Quand je dis toile, je dis papier, je dis même métal ; c’est tout un. Pour faire l’histoire, pour raconter l’histoire et retrouver les courages mutants que Klee, entre autres, a déniché dans l’exploration automatique, dans le fait de peindre en surface, ou dans celui de lisser, ce qui revient pour nous, vers nous, le gosse au musée, le cliché au coin du livre, le ciel au devant des amants et de leur amour, le creux du rocher ou les bruns semblent couler, l’éboulis aux perles glacées fascinantes. Frans Hals ou Monet, les Vénitiens ou Cézanne, ou les aquarelles du dernier architecte de Notre Dame, Viollet-le-Duc fasciné par les Pyrénées ?

Et chacun va projeter ses références, ses clichés favoris, sa propre histoire de la peinture personnelle.

Doivent-ils savoir, ces chacun(e)s, qu’il ne s’agit parfois que du papier froissé ?

Le repère ouvrant une fracture ; la pellicule permettant au pigment de pénétrer et de lire la texture. Est-ce que les pigments textiles n’ont jamais fait autre chose que de permettre une lecture, le plus souvent mythique ?

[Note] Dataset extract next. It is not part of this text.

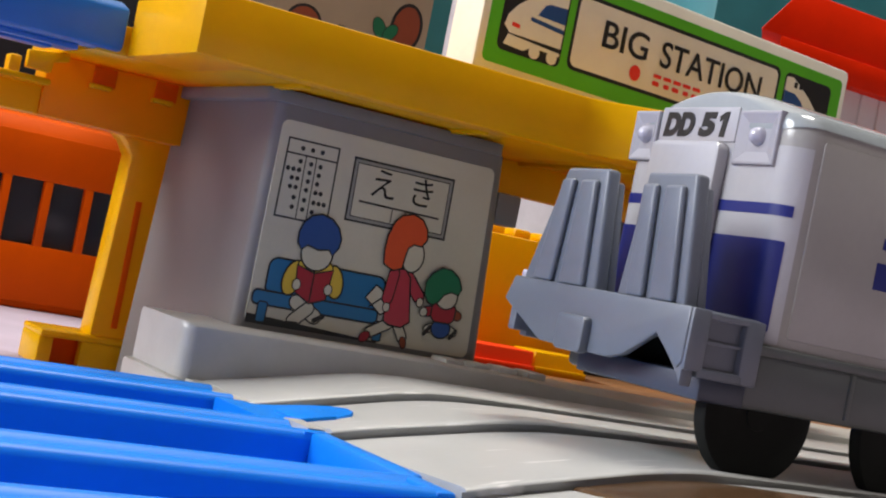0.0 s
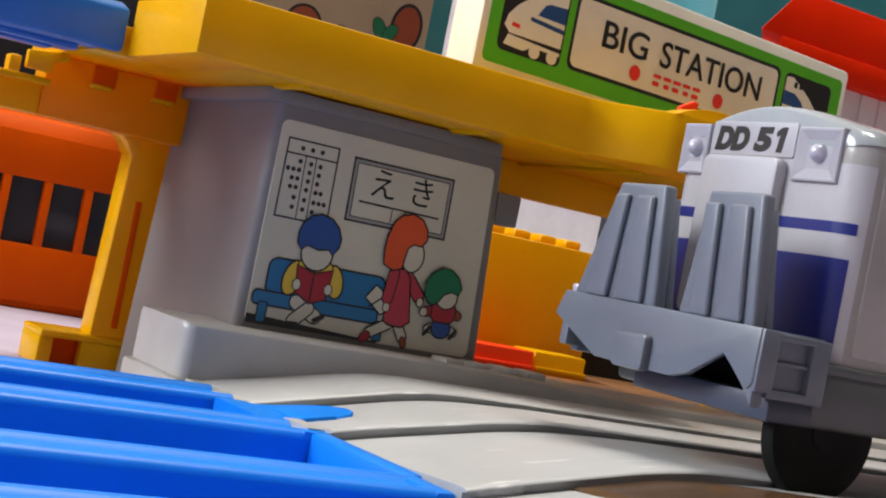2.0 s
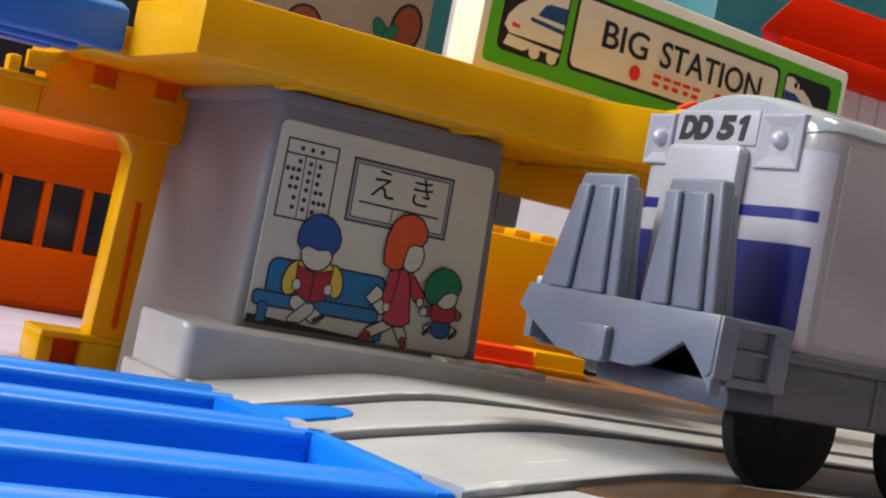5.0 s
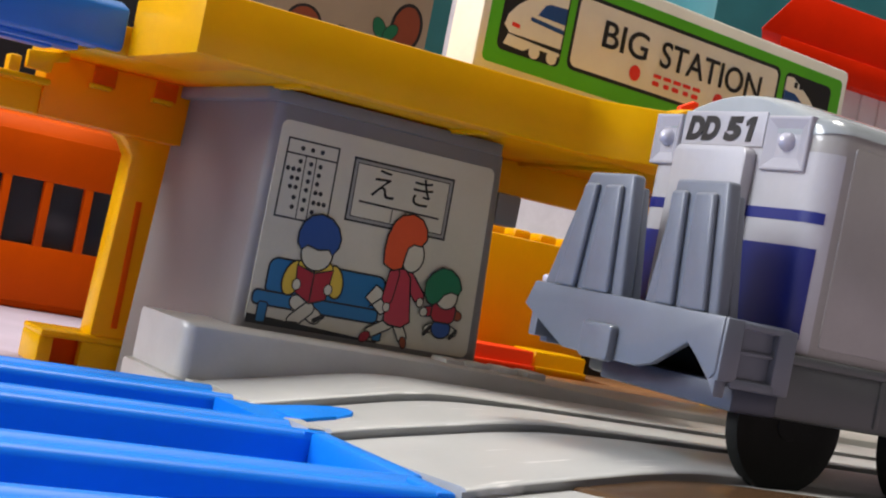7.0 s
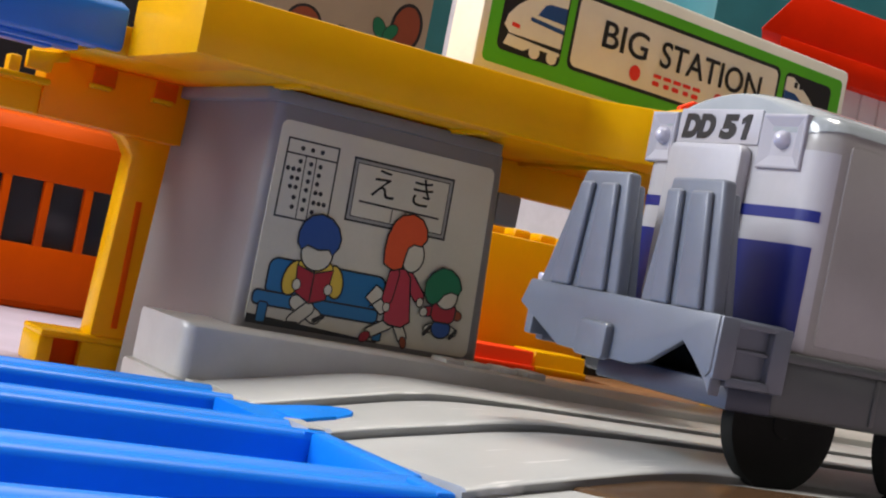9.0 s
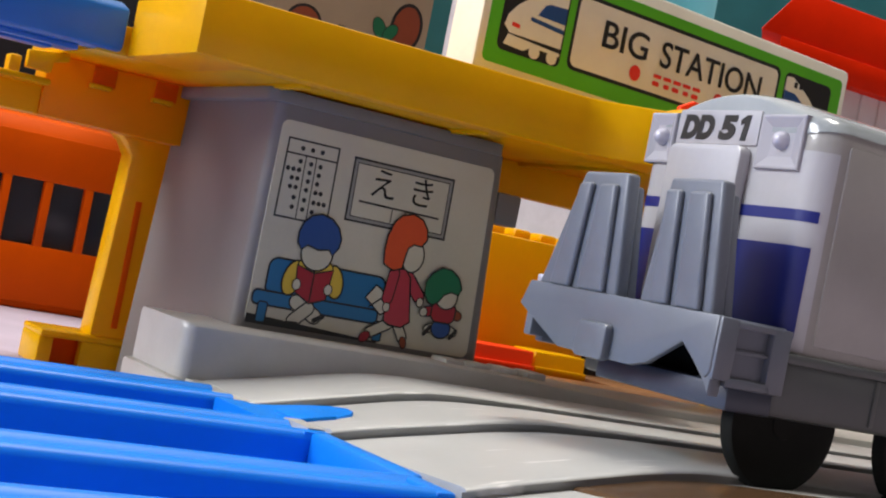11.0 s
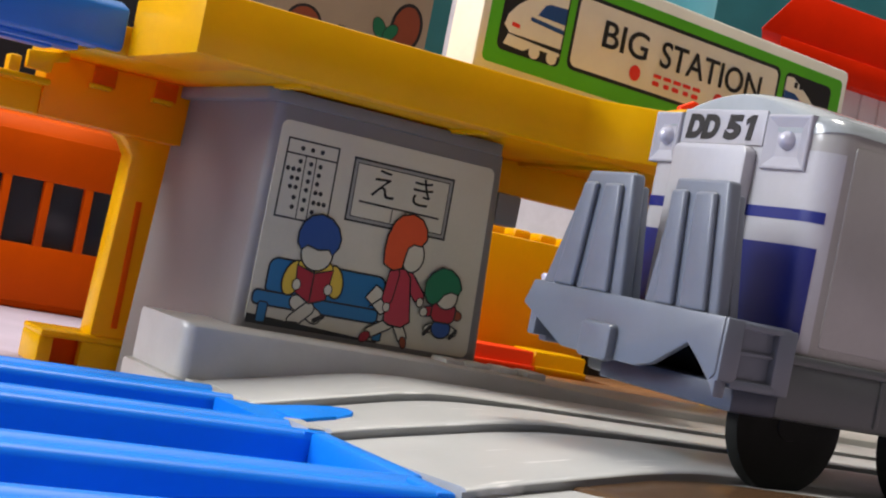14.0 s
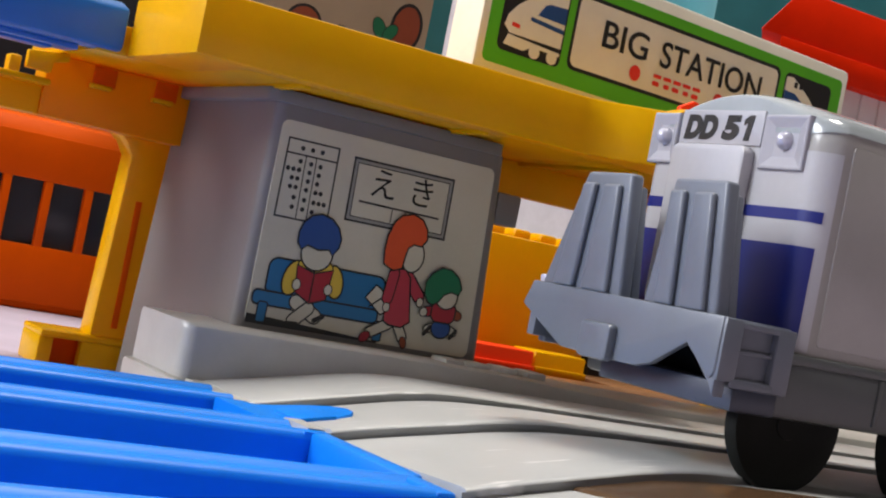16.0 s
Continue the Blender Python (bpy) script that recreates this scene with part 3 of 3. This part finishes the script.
def build_canopy_support():
    o = (3.9, 11.7, TABLE)
    s = thing("canopy_support", "yellow plastic support post with a hollow foot", "toy post", o)
    Y = 11.5
    prof = [(3.81, -1.065), (4.14, -1.065), (4.17, 0.30), (4.20, 0.45), (4.30, 0.56), (3.72, 0.56), (3.80, 0.50), (3.86, 0.40)]
    part("post", prism(prof, Y, Y + 0.28, "y", 0.02, o), M_YELLOW, s)
    part("web", box(3.97, 4.02, Y - 0.012, Y + 0.02, -0.98, 0.05, 0.004, o), M_ORANGE, s, "orange slot in the post")
    for a in ((3.42, 4.2, Y - 0.02, Y + 0.5, -1.12, -1.06), (3.42, 3.54, Y, Y + 0.5, TABLE, -1.11), (3.76, 4.2, Y, Y + 0.1, TABLE, -1.11)):
        part("foot", box(*a, 0.02, o), M_YELLOW, s)
    part("foot_back", box(3.5, 3.8, Y + 0.16, Y + 0.24, TABLE, -1.11, 0.01, o), M_ORANGE, s)
    part("head_beam", box(0.8, 2.93, 11.0, 11.3, 0.53, 0.80, 0.02, o), M_YELLOW, s, "yellow ledge beam")
    part("head_wall", box(2.931, 4.4, 11.0, 11.3, 0.53, 0.992, 0.015, o), M_YELLOWSHADE, s)
    part("rail_lip", box(0.8, 2.93, 10.80, 11.02, 0.74, 0.79, 0.015, o), M_YELLOW, s)
    part("peg", box(2.61, 2.70, 10.82, 10.95, 0.78, 0.91, 0.02, o), M_YELLOW, s)
    part("tab", prism([(2.727, 0.965), (3.025, 1.0), (3.027, 0.933), (2.917, 0.914), (2.913, 0.83), (2.726, 0.835)], 10.78, 10.86, "y", 0.012, o), M_YELLOW, s)
    # orange patches put in for a red-orange glow above the lips
    for x, z in ((3.28, 0.84), (3.77, 0.84)):
        part("slot", box(x, x + 0.18, 10.985, 11.02, z, z + 0.14, 0.008, o), M_ORANGE, s, "orange patch standing in for a red-orange glow")
        part("slot_lip", box(x - 0.02, x + 0.14, 10.93, 11.01, z - 0.03, z + 0.005, 0.008, o), M_YELLOW, s)
    part("gusset", box(3.2, 4.3, 11.25, 12.0, 0.60, 0.72, 0.01, o), M_YELLOWSHADE, s)


def build_blue_viaduct():
    o = (0.5, 10.5, 0.9)
    v = thing("raised_track", "dark blue plastic raised track beside the roof", "toy track", o)
    part("side", prism([(9.9, 1.02), (9.9, 1.31), (10.05, 1.36), (10.7, 1.36), (10.7, 1.06), (10.0, 1.0)], 0.8, 3.12, "x", 0.03, o), M_NAVY, v)
    part("flange", box(0.8, 2.85, 10.02, 10.3, 0.965, 1.01, 0.01, o), M_NAVY, v)
    part("flange", box(0.8, 2.70, 10.12, 10.3, 0.945, 0.97, 0.01, o), M_NAVY, v)


def build_blocks():
    yb = thing("yellow_block_wall", "yellow plastic block wall with a studded top", "toy block", (8.3, 12.5, TABLE))
    o = (8.3, 12.5, TABLE)
    part("block", box(7.6, 8.97, 12.0, 13.3, TABLE, 0.44, 0.02, o), M_YELLOW, yb)
    for i in range(4):
        for j in range(3):
            part("stud", box(7.72 + 0.31 * i, 7.92 + 0.31 * i, 12.2 + 0.36 * j, 12.42 + 0.36 * j, 0.43, 0.53, 0.03, o), M_YELLOW, yb)
    for name, label, m, a in (("red_block", "red-orange plastic block lying behind the kerb", M_RED, (7.2, 7.98, 11.4, 11.8, TABLE, -0.59)),
                              ("amber_block", "amber plastic block lying behind the kerb", M_YELLOW, (8.03, 8.62, 11.45, 11.85, TABLE, -0.58))):
        t = thing(name, label, "toy block", (a[0], a[2], TABLE))
        part("block", box(*a, 0.02, (a[0], a[2], TABLE)), m, t)
        part("lip", box(a[0], a[1], a[2] - 0.04, a[2] + 0.01, -0.78, -0.72, 0.01, (a[0], a[2], TABLE)), m, t)
    w = thing("wooden_board", "brown varnished wooden board behind the platform", "board", (9, 10.5, TABLE))
    part("plank", box(6.3, 16, 9.82, 11.3, TABLE, -0.78, 0.02, (9, 10.5, TABLE)), M_WOOD, w)
    part("plank", box(9.05, 17, 11.31, 16, TABLE, -0.79, 0.02, (9, 10.5, TABLE)), M_WOOD, w)
    d = thing("dark_post", "dark brown post beside the block wall", "post", (9.6, 12.6, -0.79))
    part("shaft", box(9.45, 10.6, 12.5, 12.8, -0.79, 1.0, 0.02, (9.6, 12.6, -0.79)), M_DARK, d)


def build_poster_box():
    o = (6.5, 16.5, TABLE)
    b = thing("picture_box", "cream toy box printed with russet cartoon shapes", "toy box", o)
    part("carton", box(5.9, 8.98, 16.0, 18.0, TABLE, 4.6, 0.03, o), M_TEAL, b, "teal cardboard carton")
    sh = part("printed_front", prism(rounded(6.0, 8.70, TABLE + 0.3, 4.4, 0.1), 15.985, 16.01, "y", 0, o), M_POSTER, b, "cream printed front")
    p = Print(sh, 15.985, o)
    p.add("printed_oval", oval(7.06, 2.50, 0.20, 0.18, 24, 20), M_BROWNRED, 0.035)
    p.add("printed_oval", oval(8.40, 2.76, 0.18, 0.27, 24, -8), M_BROWNRED, 0.04)
    p.add("printed_leaf", oval(8.05, 2.67, 0.08, 0.14, 16, 30), M_DKGREEN, 0.01)
    p.add("printed_leaf", oval(8.20, 2.66, 0.07, 0.12, 16, -40), M_DKGREEN, 0.01)
    p.add("printed_leaf", oval(7.55, 2.48, 0.10, 0.10, 16), M_DKGREEN, 0.01)
    p.add("printed_cloud", oval(7.75, 3.13, 0.3, 0.10, 20), M_TEAL)
    t = thing("teal_box", "dark teal cardboard box standing at the back", "box", (14, 20, TABLE))
    part("carton", box(16.3, 21, 20, 22, TABLE, 8.0, 0.05, (14, 20, TABLE)), M_TEAL, t)
    d = thing("dark_box", "black storage box with a red edge behind the tracks", "box", (2, 21, TABLE))
    part("carton", box(-6, 7.43, 20.6, 22.9, TABLE, 5.33, 0.05, (2, 21, TABLE)), M_DARK, d)
    for x in (5.6, 6.6):
        part("edge_strip", box(x, x + 0.5, 20.52, 20.64, 2.8, 3.2, 0.02, (2, 21, TABLE)), M_BROWNRED, d)


def build_house():
    o = (15, 15.5, TABLE)
    h = thing("toy_house", "toy house with red-orange roof and white siding", "toy house", o)
    x = 12.9

    def slanted(pts, y0, y1, bevel):
        """An outline drawn out from y0 to y1, its near end cut off at a slant."""
        return loft([[(px, y0, pz) for px, pz in pts], [(px + 0.95 * (y1 - y0) if px < 14 else px, y1, pz) for px, pz in pts]], o, bevel)

    def block(x0, x1, z0, z1):
        return [(x0, z0), (x1, z0), (x1, z1), (x0, z1)]

    part("wall", slanted(block(12.9, 18.5, TABLE, 3.35), 14.25, 17.2, 0.02), M_WALL, h, "white sided walls")
    for i in range(16):
        part("board", box(x + 0.02, x + 0.31, 14.22, 14.26, 0.0, 3.34, 0.012, o), M_WALL, h)
        x += 0.34
    part("eave", slanted(block(12.5, 19, 3.31, 3.66), 14.0, 17.5, 0.03), M_ROOFRED, h, "glossy red-orange roof fascia")
    part("roof", slanted([(12.2, 3.66), (12.75, 4.3), (18.6, 4.3), (19, 3.66)], 14.05, 17.4, 0.03), M_ROOFRED, h, "orange roof top")


def build_roof_details():
    o = (5.0, 9.5, 0.99)
    r = bpy.data.objects["station_roof"]
    n = 14
    hump = [(6.53, 1.38)] + [(6.55 + 0.74 * i / n, 1.39 + 0.085 * math.sin(math.pi * i / n) ** 0.8) for i in range(n + 1)] + [(7.31, 1.38)]
    part("hump", prism(hump, 8.205, 8.40, "y", 0.012, o), M_YELLOW, r)
    part("red_tab", prism([(6.74, 1.38), (6.84, 1.38), (6.92, 1.535), (6.87, 1.545), (6.75, 1.48)], 8.45, 8.5, "y", 0.01, o), M_RED, r, "small red tab")
    part("inner_wall", box(5.9, 9.4, 10.5, 10.65, 0.72, 1.0, 0.01, o), M_YELLOW, r)
    for x in (4.0, 5.4, 6.8, 8.2):
        part("under_rib", box(x, x + 0.06, 8.86, 10.5, 0.97, 1.06, 0.008, o), M_YELLOW, r)
    # posts that carry the roof at the far end
    part("rear_post", box(9.25, 9.5, 10.3, 10.48, TABLE, 1.06, 0.02, o), M_YELLOW, r)


build_sticker(BLD, BO)
build_sign()
build_roof_details()
build_far_carriage()
build_canopy_support()
build_blue_viaduct()
build_blocks()
build_poster_box()
build_house()
LOCO = build_train()


# ---- motion: seconds; shift x, y, z in U; turn about x, y, z in degrees ----
def motions():
    rows = [
        (0, -0.062, 0.139, 0.006, -0.37, 0.60, -1.72),
        (0.5, -0.018, 0.169, 0.005, -0.52, 0.43, -1.95),
        (0.6, -0.014, 0.150, -0.007, -0.52, 0.09, -1.78),
        (0.7, 0.174, 0.131, -0.039, -0.52, -0.24, -1.61),
        (0.8, 0.419, 0.112, -0.089, -0.52, -0.57, -1.44),
        (0.9, 0.535, 0.094, -0.101, -0.53, -0.90, -1.27),
        (1, 0.520, 0.075, -0.100, -0.53, -1.23, -1.09),
        (1.1, 0.408, 0.056, -0.100, -0.37, -1.03, -0.78),
        (1.2, 0.269, 0.037, -0.111, -0.22, -0.84, -0.47),
        (1.3, 0.146, 0.018, -0.024, -0.06, -0.64, -0.16),
        (1.4, 0.216, -0.001, -0.002, 0.10, -0.44, 0.15),
        (1.5, 0.166, -0.020, -0.009, 0.25, -0.25, 0.46),
        (1.6, 0.206, -0.022, -0.020, 0.22, -0.23, 0.43),
        (1.7, 0.157, -0.025, -0.006, 0.18, -0.21, 0.39),
        (1.8, 0.090, -0.027, -0.057, 0.14, -0.20, 0.35),
        (1.9, 0.225, -0.030, -0.028, 0.10, -0.18, 0.32),
        (2, 0.222, -0.032, -0.018, 0.06, -0.16, 0.28),
        (2.1, 0.137, -0.027, -0.030, 0.06, -0.19, 0.17),
        (2.2, 0.207, -0.022, -0.029, 0.06, -0.22, 0.07),
        (2.3, 0.222, -0.017, -0.036, 0.06, -0.25, -0.04),
        (2.4, 0.120, -0.012, -0.027, 0.06, -0.27, -0.14),
        (2.5, 0.197, -0.007, -0.019, 0.06, -0.30, -0.25),
        (2.6, 0.201, -0.001, -0.041, 0.01, -0.32, -0.17),
        (2.7, 0.121, 0.005, -0.028, -0.04, -0.33, -0.08),
        (2.8, 0.191, 0.010, -0.033, -0.09, -0.34, 0.00),
        (2.9, 0.249, 0.016, -0.024, -0.14, -0.36, 0.08),
        (3, 0.202, 0.022, -0.029, -0.19, -0.37, 0.17),
        (3.1, 0.224, 0.029, -0.019, -0.17, -0.22, -0.16),
        (3.2, 0.310, 0.037, -0.026, -0.15, -0.08, -0.49),
        (3.3, 0.014, 0.045, -0.021, -0.12, 0.07, -0.82),
        (3.4, -0.049, 0.053, -0.010, -0.10, 0.22, -1.14),
        (3.5, -0.050, 0.061, -0.002, -0.08, 0.37, -1.47),
        (4, -0.037, -0.014, -0.007, -0.92, -0.16, -0.27),
        (6.5, -0.009, 0.001, -0.004, 0.04, 0.21, 0.06),
        (7, 0.006, -0.003, -0.003, -0.02, 0.26, -0.21),
        (7.5, -0.018, -0.001, -0.000, 0.07, 0.25, -0.36),
        (8, -0.010, 0.020, 0.011, 0.17, 0.06, -0.39),
        (8.5, -0.031, -0.034, -0.002, -1.11, -0.23, -0.21),
        (9, -0.018, 0.010, 0.003, 0.09, 0.20, -0.11),
        (11.5, -0.021, 0.005, -0.004, -0.13, 0.16, -0.22),
        (12, 0.011, 0.007, -0.004, -0.07, 0.18, -0.25),
        (12.5, -0.010, 0.014, 0.007, 0.27, 0.49, -0.67),
        (13, 0.002, 0.017, 0.021, 0.10, 0.31, -0.17),
        (13.5, -0.024, -0.022, -0.003, -0.92, -0.25, -0.08),
        (14, -0.016, -0.022, 0.001, 0.22, 0.14, -0.02),
        (14.5, -0.009, -0.017, 0.000, 0.25, 0.02, 0.00),
        (15, -0.008, -0.012, -0.002, 0.03, 0.03, 0.10),
        (15.5, -0.015, -0.029, -0.003, 0.21, 0.11, 0.10),
        (16, 0.000, -0.000, 0.000, -0.00, -0.00, -0.00),
    ]
    path, spin = [], []
    for t, dx, dy, dz, rx, ry, rz in rows:
        path.append((t, Matrix.Translation(V(T0[0] + dx, T0[1] + dy, T0[2] + dz)) @ pose(0, 0, 0, rx, ry, rz)))
        spin.append((t, math.degrees(-dx / 0.355)))
    walk(LOCO, path)
    for w, at in WHEELS:
        walk(w, [(t, Matrix.Translation(at) @ pose(0, 0, 0, 0, -a, 0)) for t, a in spin])


motions()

Le réseau est nommé, normé, puis seulement repéré. Il devient une référence dont on peut alors s’affranchir et dont il ne reste, progressivement, qu’un souvenir ancien. Comme un labyrinthe qui s’est ouvert à des pistes multiples, alors qu’auparavant, les pistes étaient structurées.

Il s’agit donc bien de brouiller les pistes, même si la lecture symétrique, la lecture diagonale, sont encore possibles.

Bilatéralité, effet de miroir. Qui donc regarde qui ?

Et le tableau devient comme la Chute d’Icare. Dans un monde serein, sur une mer calme, dans l’éternelle confrontation entre la montagne qui semble résister et la mer qui ne cesse de l’user, le drame qui se joue n’est perceptible qu’à celui qui sait voir.

Le soleil a vaincu la liberté de l’aventurier ailé.

Il reste un monde intact, éternel, historique…et pourtant le geste est irrémédiable et il a changé le sens et la circulation du monde.

Il nous faut regarder le soleil autrement.